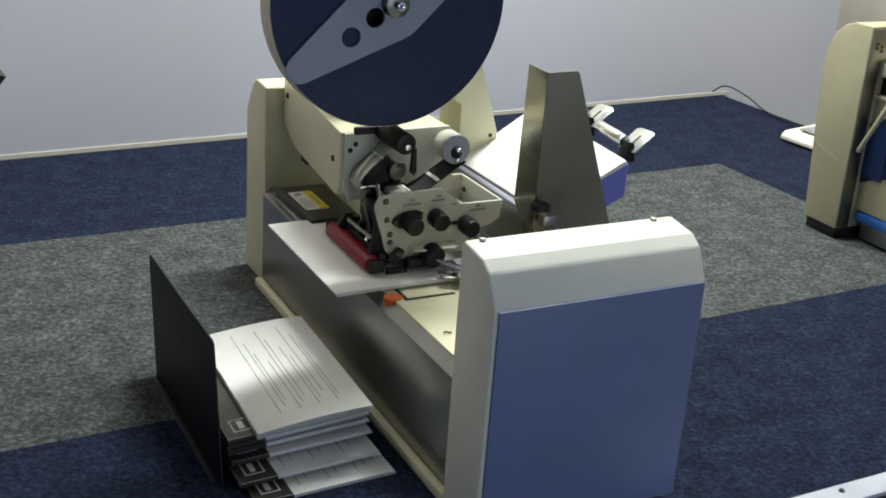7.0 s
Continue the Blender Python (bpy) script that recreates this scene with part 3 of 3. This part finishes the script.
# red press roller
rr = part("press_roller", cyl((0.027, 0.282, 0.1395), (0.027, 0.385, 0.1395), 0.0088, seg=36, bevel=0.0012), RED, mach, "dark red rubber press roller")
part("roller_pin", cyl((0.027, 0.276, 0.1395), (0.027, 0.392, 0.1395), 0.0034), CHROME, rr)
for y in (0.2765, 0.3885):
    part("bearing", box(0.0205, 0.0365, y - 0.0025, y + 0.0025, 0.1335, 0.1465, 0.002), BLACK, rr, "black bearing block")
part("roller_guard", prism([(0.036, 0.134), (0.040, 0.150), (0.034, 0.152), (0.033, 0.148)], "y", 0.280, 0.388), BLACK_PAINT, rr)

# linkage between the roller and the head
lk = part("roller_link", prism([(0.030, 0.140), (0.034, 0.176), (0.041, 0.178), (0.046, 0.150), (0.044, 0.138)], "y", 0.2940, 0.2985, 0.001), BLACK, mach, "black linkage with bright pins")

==

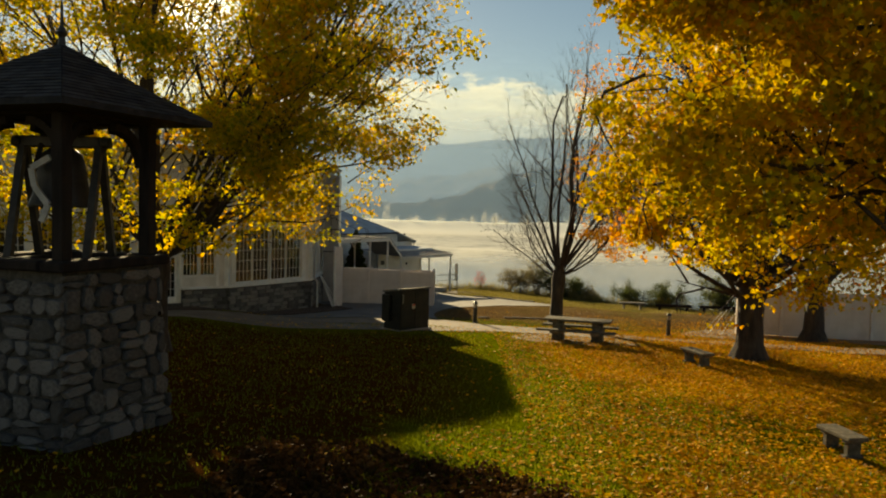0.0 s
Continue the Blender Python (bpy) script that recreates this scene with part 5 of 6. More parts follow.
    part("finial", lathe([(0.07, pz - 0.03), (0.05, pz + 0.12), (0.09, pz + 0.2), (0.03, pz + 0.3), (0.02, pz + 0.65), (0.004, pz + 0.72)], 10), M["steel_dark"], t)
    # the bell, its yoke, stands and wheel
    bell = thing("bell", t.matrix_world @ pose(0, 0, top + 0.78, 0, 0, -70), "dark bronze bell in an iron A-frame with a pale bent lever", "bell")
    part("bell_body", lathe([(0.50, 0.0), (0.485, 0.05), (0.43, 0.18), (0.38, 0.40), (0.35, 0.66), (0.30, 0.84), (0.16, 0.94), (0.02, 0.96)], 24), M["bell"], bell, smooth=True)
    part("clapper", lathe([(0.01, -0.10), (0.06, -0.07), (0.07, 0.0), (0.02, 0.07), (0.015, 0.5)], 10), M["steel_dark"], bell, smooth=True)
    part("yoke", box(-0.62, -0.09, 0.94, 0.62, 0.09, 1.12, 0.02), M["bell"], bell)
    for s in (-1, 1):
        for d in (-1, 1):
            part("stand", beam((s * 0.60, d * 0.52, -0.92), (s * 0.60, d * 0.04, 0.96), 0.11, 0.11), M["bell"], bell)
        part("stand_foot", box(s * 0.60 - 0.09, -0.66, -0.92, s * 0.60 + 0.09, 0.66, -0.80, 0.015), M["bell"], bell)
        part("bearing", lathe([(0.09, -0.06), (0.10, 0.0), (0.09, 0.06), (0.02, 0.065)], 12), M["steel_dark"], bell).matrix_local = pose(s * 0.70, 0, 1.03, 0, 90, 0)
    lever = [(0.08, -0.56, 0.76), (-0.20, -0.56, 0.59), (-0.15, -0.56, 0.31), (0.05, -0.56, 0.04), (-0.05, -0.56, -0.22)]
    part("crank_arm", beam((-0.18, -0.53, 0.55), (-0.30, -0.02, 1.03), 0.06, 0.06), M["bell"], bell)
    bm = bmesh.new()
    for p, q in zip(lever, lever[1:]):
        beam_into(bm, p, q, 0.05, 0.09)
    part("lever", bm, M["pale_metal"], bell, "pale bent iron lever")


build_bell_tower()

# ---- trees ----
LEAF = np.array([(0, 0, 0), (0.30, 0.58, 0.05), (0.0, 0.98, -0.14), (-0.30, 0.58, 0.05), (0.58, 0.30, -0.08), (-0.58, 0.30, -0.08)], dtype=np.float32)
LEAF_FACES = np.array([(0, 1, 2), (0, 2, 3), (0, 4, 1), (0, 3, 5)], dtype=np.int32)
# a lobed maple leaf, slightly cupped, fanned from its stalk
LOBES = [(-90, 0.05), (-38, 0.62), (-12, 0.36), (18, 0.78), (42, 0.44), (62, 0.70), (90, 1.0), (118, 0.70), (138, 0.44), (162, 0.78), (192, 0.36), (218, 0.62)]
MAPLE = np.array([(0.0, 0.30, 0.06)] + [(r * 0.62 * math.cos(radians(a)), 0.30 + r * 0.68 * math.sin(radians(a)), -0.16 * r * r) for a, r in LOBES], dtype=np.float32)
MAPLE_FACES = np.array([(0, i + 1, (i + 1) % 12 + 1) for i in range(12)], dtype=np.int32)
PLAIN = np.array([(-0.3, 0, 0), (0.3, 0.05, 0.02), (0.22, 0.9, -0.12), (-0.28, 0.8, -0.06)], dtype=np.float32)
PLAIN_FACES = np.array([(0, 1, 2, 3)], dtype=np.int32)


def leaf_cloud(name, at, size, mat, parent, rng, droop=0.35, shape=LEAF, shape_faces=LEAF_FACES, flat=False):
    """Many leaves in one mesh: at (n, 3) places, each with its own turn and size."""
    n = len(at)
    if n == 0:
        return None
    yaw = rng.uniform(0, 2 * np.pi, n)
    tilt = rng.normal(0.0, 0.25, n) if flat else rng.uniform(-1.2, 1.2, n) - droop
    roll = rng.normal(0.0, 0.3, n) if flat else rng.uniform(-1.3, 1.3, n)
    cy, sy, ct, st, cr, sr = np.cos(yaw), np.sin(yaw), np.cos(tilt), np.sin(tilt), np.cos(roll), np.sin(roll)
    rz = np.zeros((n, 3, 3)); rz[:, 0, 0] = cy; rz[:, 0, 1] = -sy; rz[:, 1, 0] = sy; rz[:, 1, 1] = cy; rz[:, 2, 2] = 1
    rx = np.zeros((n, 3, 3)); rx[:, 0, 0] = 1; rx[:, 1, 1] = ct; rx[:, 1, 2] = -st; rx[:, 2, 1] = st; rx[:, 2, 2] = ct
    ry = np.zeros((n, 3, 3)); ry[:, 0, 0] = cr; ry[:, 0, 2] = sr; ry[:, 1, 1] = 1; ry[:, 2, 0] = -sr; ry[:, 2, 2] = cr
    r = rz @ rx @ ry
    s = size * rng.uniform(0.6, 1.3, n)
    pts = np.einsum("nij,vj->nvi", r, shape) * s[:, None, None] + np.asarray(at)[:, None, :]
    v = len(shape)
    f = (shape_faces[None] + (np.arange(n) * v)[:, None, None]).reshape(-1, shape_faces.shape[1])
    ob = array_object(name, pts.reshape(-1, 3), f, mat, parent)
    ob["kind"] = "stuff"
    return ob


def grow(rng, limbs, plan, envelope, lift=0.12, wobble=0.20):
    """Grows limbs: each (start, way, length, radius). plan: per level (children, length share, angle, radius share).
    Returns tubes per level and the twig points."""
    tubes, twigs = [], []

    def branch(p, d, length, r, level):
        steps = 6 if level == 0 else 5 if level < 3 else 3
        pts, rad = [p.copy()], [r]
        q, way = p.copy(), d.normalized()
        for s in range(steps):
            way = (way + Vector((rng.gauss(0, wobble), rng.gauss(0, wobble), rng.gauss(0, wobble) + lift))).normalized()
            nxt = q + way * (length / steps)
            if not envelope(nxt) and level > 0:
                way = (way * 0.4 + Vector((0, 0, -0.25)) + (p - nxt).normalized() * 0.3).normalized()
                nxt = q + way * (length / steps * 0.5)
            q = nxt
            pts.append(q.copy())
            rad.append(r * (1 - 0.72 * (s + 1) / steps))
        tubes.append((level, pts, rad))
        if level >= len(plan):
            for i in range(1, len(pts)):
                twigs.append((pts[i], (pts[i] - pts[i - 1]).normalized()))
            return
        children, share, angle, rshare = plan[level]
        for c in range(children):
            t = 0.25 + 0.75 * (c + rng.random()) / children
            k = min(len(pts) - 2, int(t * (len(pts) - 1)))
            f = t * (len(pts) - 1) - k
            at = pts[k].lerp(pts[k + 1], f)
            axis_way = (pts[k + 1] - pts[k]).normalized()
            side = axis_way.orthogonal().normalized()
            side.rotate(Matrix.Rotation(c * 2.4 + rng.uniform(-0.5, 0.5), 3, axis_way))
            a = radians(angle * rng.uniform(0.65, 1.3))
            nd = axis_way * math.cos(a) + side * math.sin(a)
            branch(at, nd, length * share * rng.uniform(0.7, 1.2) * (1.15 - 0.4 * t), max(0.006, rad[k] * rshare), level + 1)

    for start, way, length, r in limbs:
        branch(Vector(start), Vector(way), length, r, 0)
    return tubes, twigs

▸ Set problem
Give again, word for word, the lines starting at the line that has "finishes the script." and ending at the line that has "linkage with bright", with both of those lines included and nothing else.

▸ Response
Continue the Blender Python (bpy) script that recreates this scene with part 3 of 3. This part finishes the script.
# red press roller
rr = part("press_roller", cyl((0.027, 0.282, 0.1395), (0.027, 0.385, 0.1395), 0.0088, seg=36, bevel=0.0012), RED, mach, "dark red rubber press roller")
part("roller_pin", cyl((0.027, 0.276, 0.1395), (0.027, 0.392, 0.1395), 0.0034), CHROME, rr)
for y in (0.2765, 0.3885):
    part("bearing", box(0.0205, 0.0365, y - 0.0025, y + 0.0025, 0.1335, 0.1465, 0.002), BLACK, rr, "black bearing block")
part("roller_guard", prism([(0.036, 0.134), (0.040, 0.150), (0.034, 0.152), (0.033, 0.148)], "y", 0.280, 0.388), BLACK_PAINT, rr)

# linkage between the roller and the head
lk = part("roller_link", prism([(0.030, 0.140), (0.034, 0.176), (0.041, 0.178), (0.046, 0.150), (0.044, 0.138)], "y", 0.2940, 0.2985, 0.001), BLACK, mach, "black linkage with bright pins")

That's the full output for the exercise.